A Short Period Sraffa-Keynes Model for the Evaluation of Monetary Policy
Author(s):
Date of publication: February 2021
Working paper number: 01
Abstract:
This paper develops a short period, one sector, Sraffa-Keynes model that can be used for the evaluation of various recommendations outlined in the Post Keynesian monetary policy literature. The model is characterised by the principle of effective demand, Sraffa or target-return pricing (which integrates the determination of key distributive variables and allows for short run cyclical variation in prices), conflict inflation, endogenous money, and a basic approach to monetary policy in the Smithin–Wray tradition of fixing the policy rate to achieve low or specified rates of unemployment. The paper argues that nominal interest rates are the appropriate target for monetary policy rather than real rates given the need to determine appropriate rates of return on capital and the good approximation that nominal rates are for the particular specification that real rates take in the model. A number of key results arise from model simulations: after experiencing two standard macroeconomic shocks, the model returns to a long period equilibrium characterised by the achievement of the target rate of return, desired capacity utilisation, and Sraffian prices of production. Monetary policy is also shown to operate through the typical Post Keynesian transmission mechanism of changes to income distribution.
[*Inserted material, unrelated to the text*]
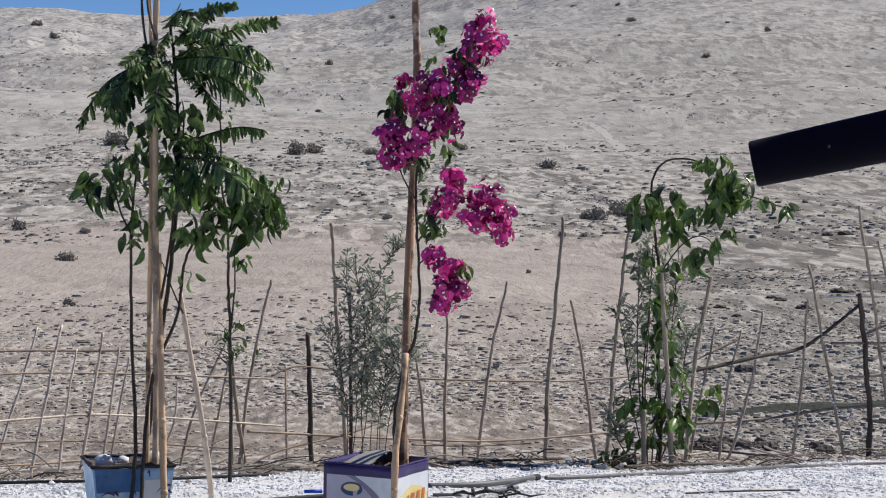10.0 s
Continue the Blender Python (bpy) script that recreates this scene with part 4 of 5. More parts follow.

Flexible prices (where firms modify prices to cover the additional costs of running the capital stock at other than full capacity) are lastly shown to have similar effects on activity to monetary policy. Suggestions are made for further work which applies the model to the evaluation of counter-cyclical monetary policy, a comparison of fiscal and monetary policy responses to economic shocks, and which extends the model to a multi-sector context.